Présentée ainsi, ma défense du pluralisme est encore arbitraire. Pourquoi faudrait-il adhérer à ce que je propose? C'est justement le refus de l'indépendance au contexte qui est le meilleur argument. En effet, comment ne pas voir que chaque choix de vie a un effet sur les autres dimensions de nos vies? S'isoler pour réfléchir, c'est toujours renoncer aux plaisirs du corps et aux sentiments sociaux. Avoir des amis, c'est toujours renoncer aux plaisirs du corps, et à la pensée. Passer son temps à entretenir son corps se fait aussi au sacrifice des relations humaines et de l'intelligence. On ne peut jamais vraiment cultiver les trois à la fois, on ne peut que passer rapidement de l'un à l'autre (le festin avec ses amis, pris en discutant de sujets sérieux me semble l'activité qui se rapproche le plus de cet idéal. C'est pourquoi, plus une activité devient exclusive, monomaniaque, plus nous passons à côté d'excellents moments, donc plus notre vie perd sa valeur. Mais le manque ne naît pas du temps qui passe (comme dans la théorie du plaisir marginal décroissant), il naît du fait que nous faisons des choses qui relèvent d'une autre dimension de la vie. On peut vivre heureux sans faire de philosophie, si, par exemple, nous écrivons de la littérature. Par contre, le fait de s'enfermer chez soi pour écrire des livres rend le besoin de voir des amis d'autant plus fort. C'est donc bien en cela que l'indépendance par rapport au contexte doit être abandonnée. Les dimensions de la vie sont en interaction, plus nous investissons dans l'un, plus le plaisir pris aux autres augmente. Donc, plus nous devenons monomaniaques, plus nous gâchons nos vies. Plus nous maintenons l'équilibre entre ces composantes, plus nous sommes heureux.

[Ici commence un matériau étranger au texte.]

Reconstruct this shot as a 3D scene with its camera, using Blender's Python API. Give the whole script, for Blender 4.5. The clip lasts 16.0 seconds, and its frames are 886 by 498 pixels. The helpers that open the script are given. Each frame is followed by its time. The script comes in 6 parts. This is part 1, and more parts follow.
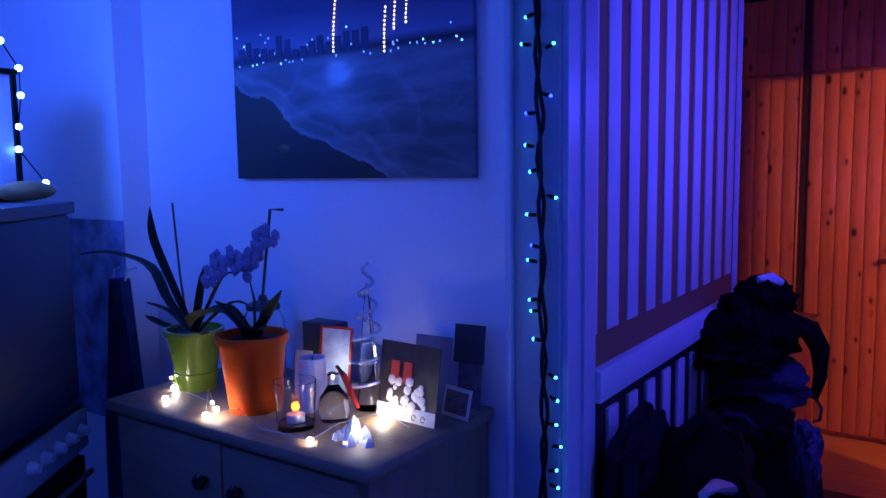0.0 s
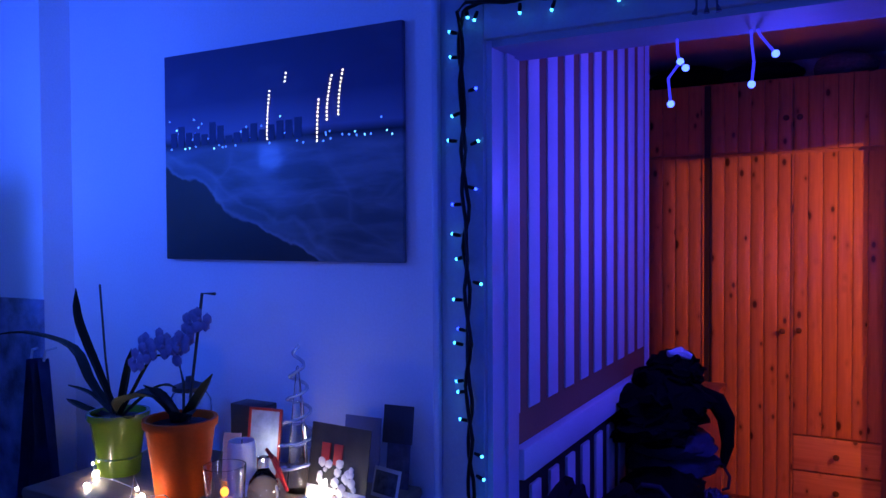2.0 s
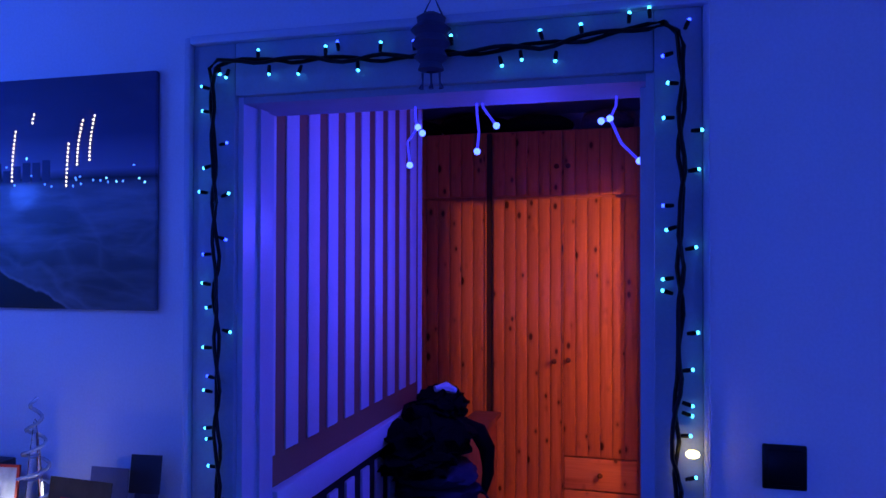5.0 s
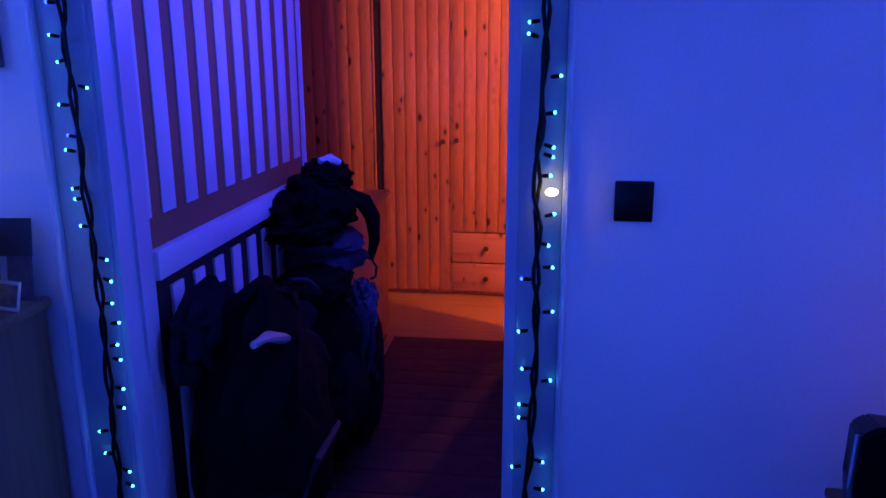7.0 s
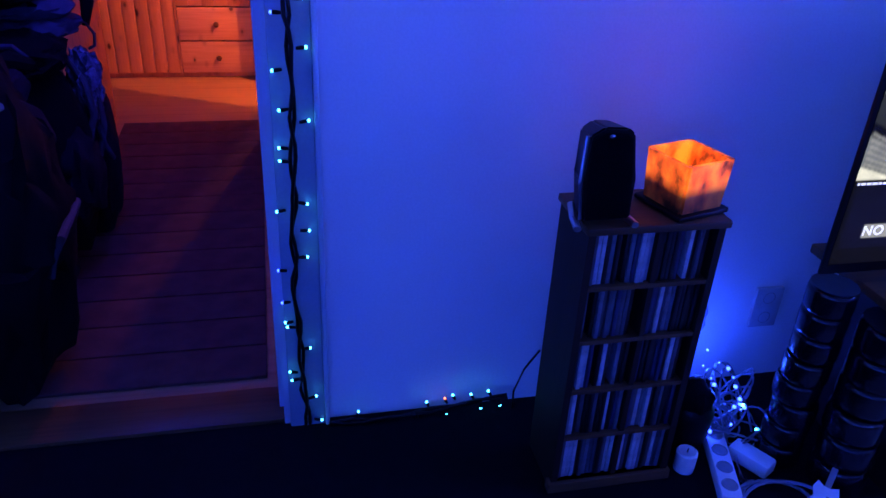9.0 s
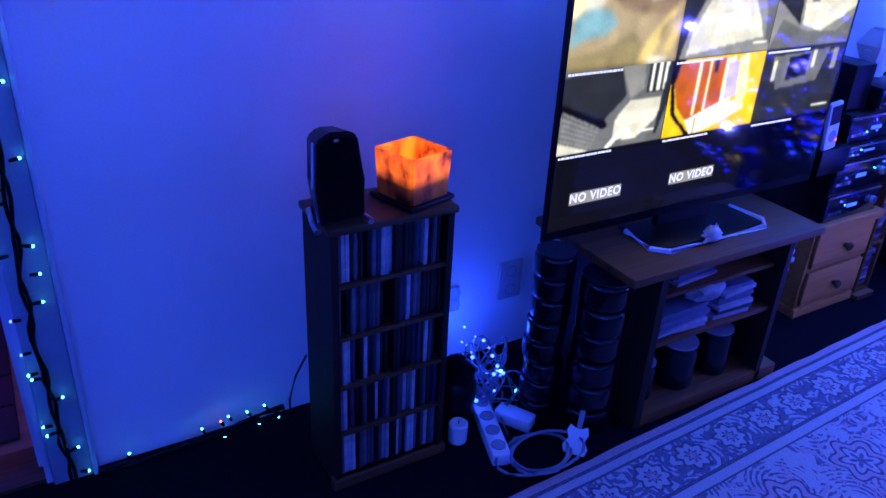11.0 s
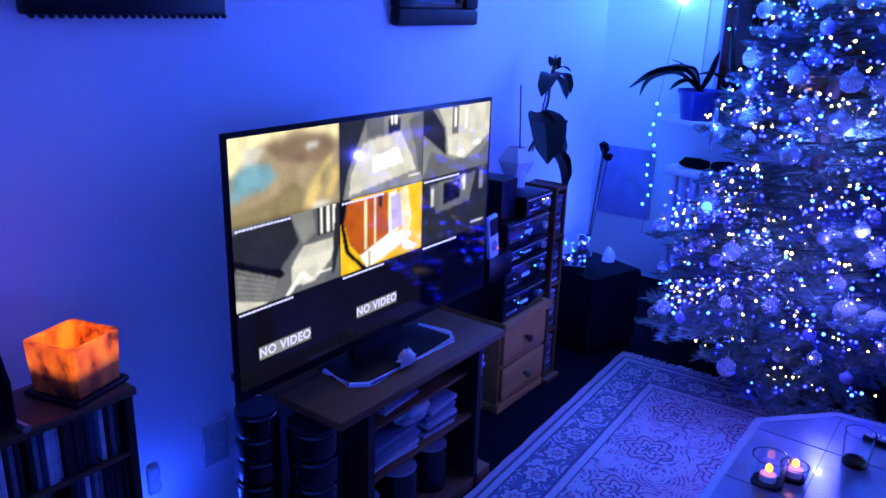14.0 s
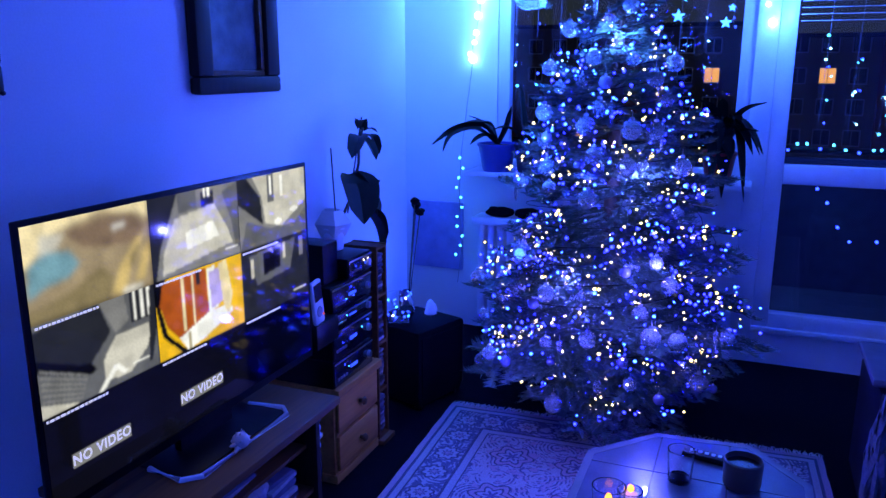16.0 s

Ainsi, notre image du bonheur doit être changée. Elle n'est pas une somme, mais un équilibre. La difficulté de la vie bonne n'est pas forcément dans le fait de vivre des moments agréables, mais plutôt dans le fait de garder un bon rapport entre les différents types d'activités. C'est la qualité de l'équilibre qui fait l'intensité de chaque moment, on ne peut pas évaluer celle-ci indépendamment de celui-là. Bien entendu, comme je l'annonçait au début de cet article, plus la balance est chargée de bons moments, plus nous sommes heureux. Mais le bonheur total ne consiste pas seulement à charger la balance, mais à s'assurer de son équilibre. Si elle ne l'est pas, même ce qui serait, absolument parlant, une bonne chose, devient nuisible. 
Le bonheur est un juste milieu entre deux extrêmes : d'un côté l'absence totale d'unité, une vie qui part dans tous les sens, qui s'affole donc de la perte du sens; de l'autre l'excès d'unité, une vie monotone, qui oublie les multiples dimensions de la vie humaine, et réduit tout à l'une d'entre elles.


8 commentaires:

  1. Je pense que le fait de réduire le bonheur à une somme de plaisirs bien équilibrés suppose d’avoir une conception très mécaniste de l’homme.

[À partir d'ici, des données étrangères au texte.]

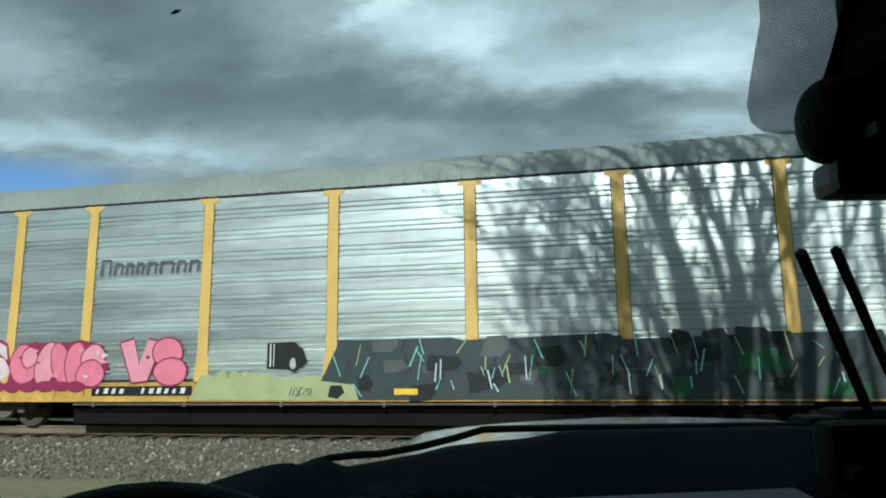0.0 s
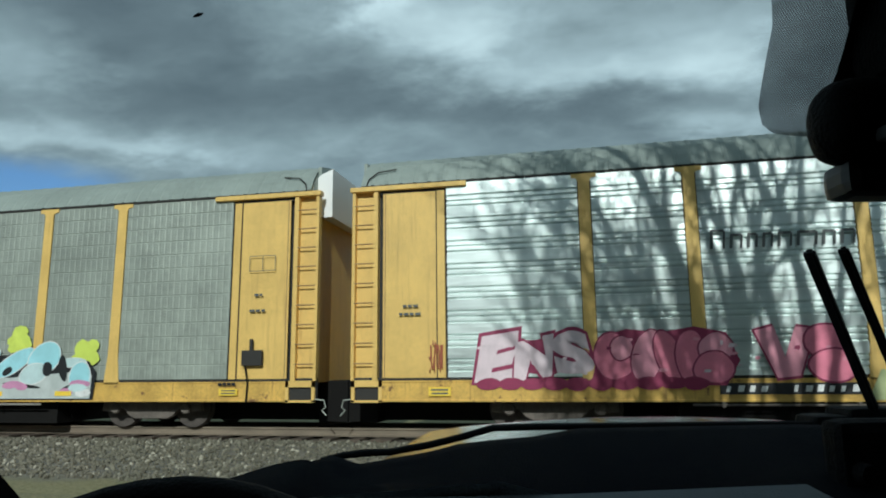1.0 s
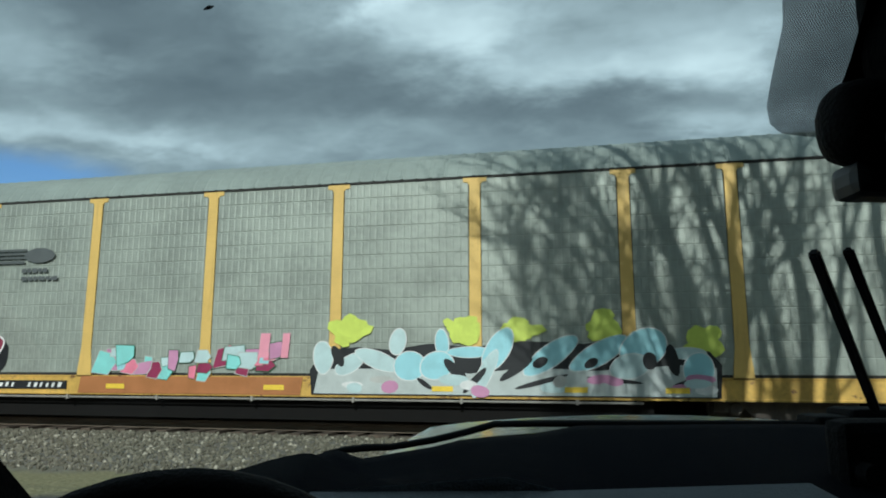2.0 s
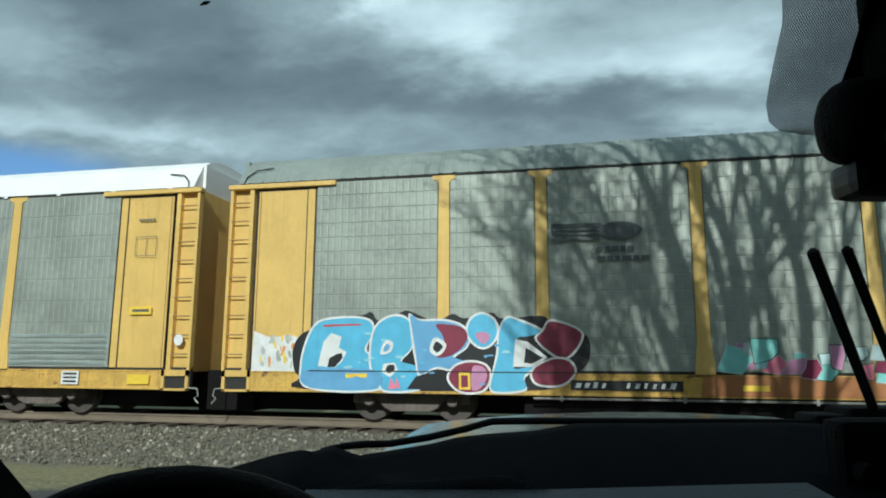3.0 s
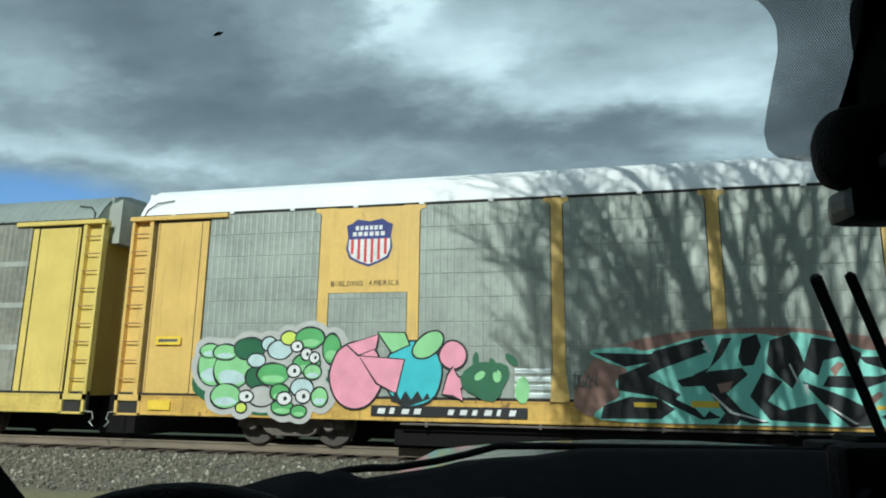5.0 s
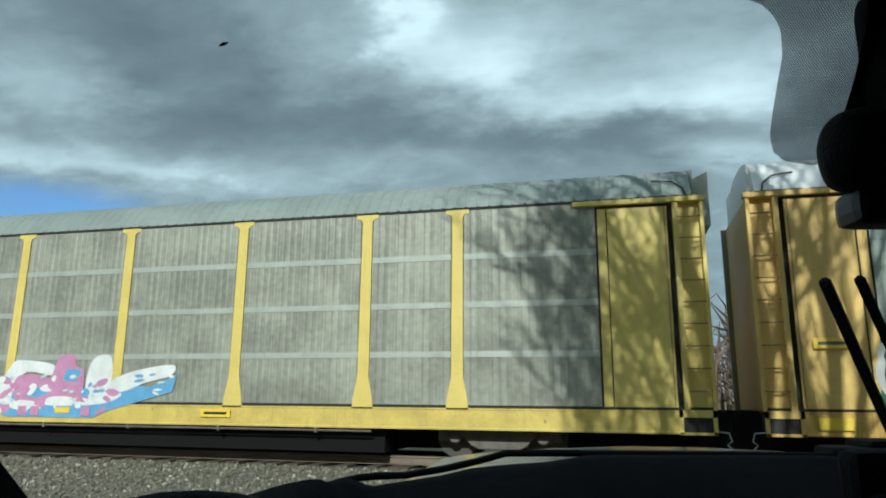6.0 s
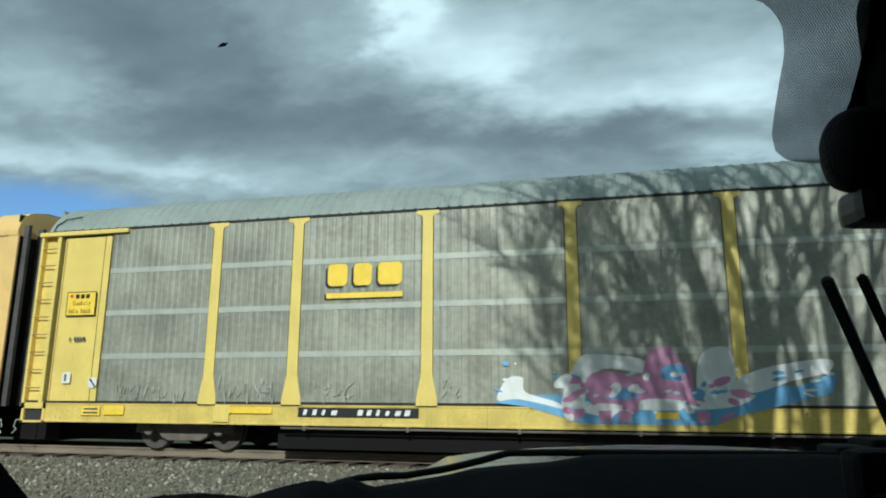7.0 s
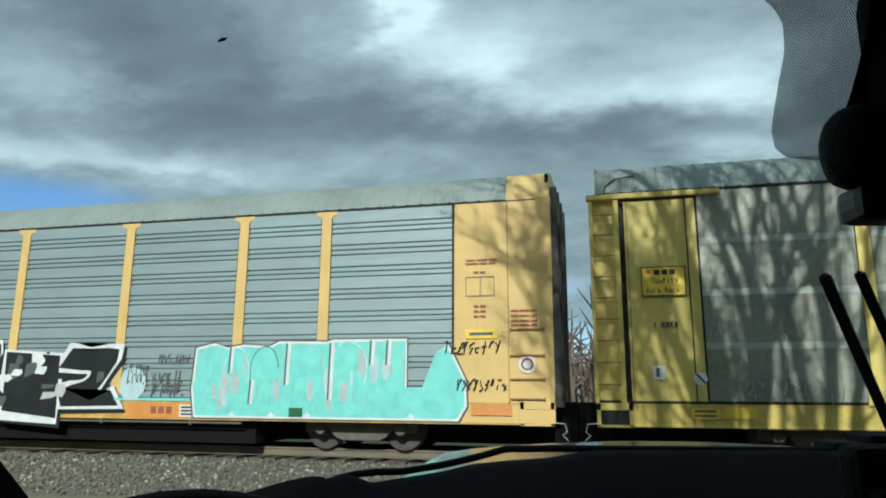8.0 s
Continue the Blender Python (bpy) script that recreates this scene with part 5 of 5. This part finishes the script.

    La clé du bonheur ne se situe dans la pensée mais dans le ressenti émotionnel. La plupart des hommes ont tendance à se construire des bonheurs illusoires par la pensée. Néanmoins certains ont appris à déchirer ce voile d’illusions en ressentant leurs émotions sans se laisser gouverner par elles et en observant les pensées associées à ces émotions. Le bonheur est déjà présent en chaque être humain mais beaucoup n’en sont pas conscient tellement ils sont aveuglés par leurs pensées. Pour accéder au bonheur, il faut donc plutôt ressentir que penser, se fier à ses intuitions plutôt qu’à ses certitudes. L’homme vertueux est celui qui est capable de ressentir ses affects et de les comprendre de façon intuitive ce qui lui permet de vivre en harmonie avec son environnement et les personnes qui lui sont proches. Cette vertu ne lui permet pas d’accéder au bonheur, cette vertu est le bonheur lui-même.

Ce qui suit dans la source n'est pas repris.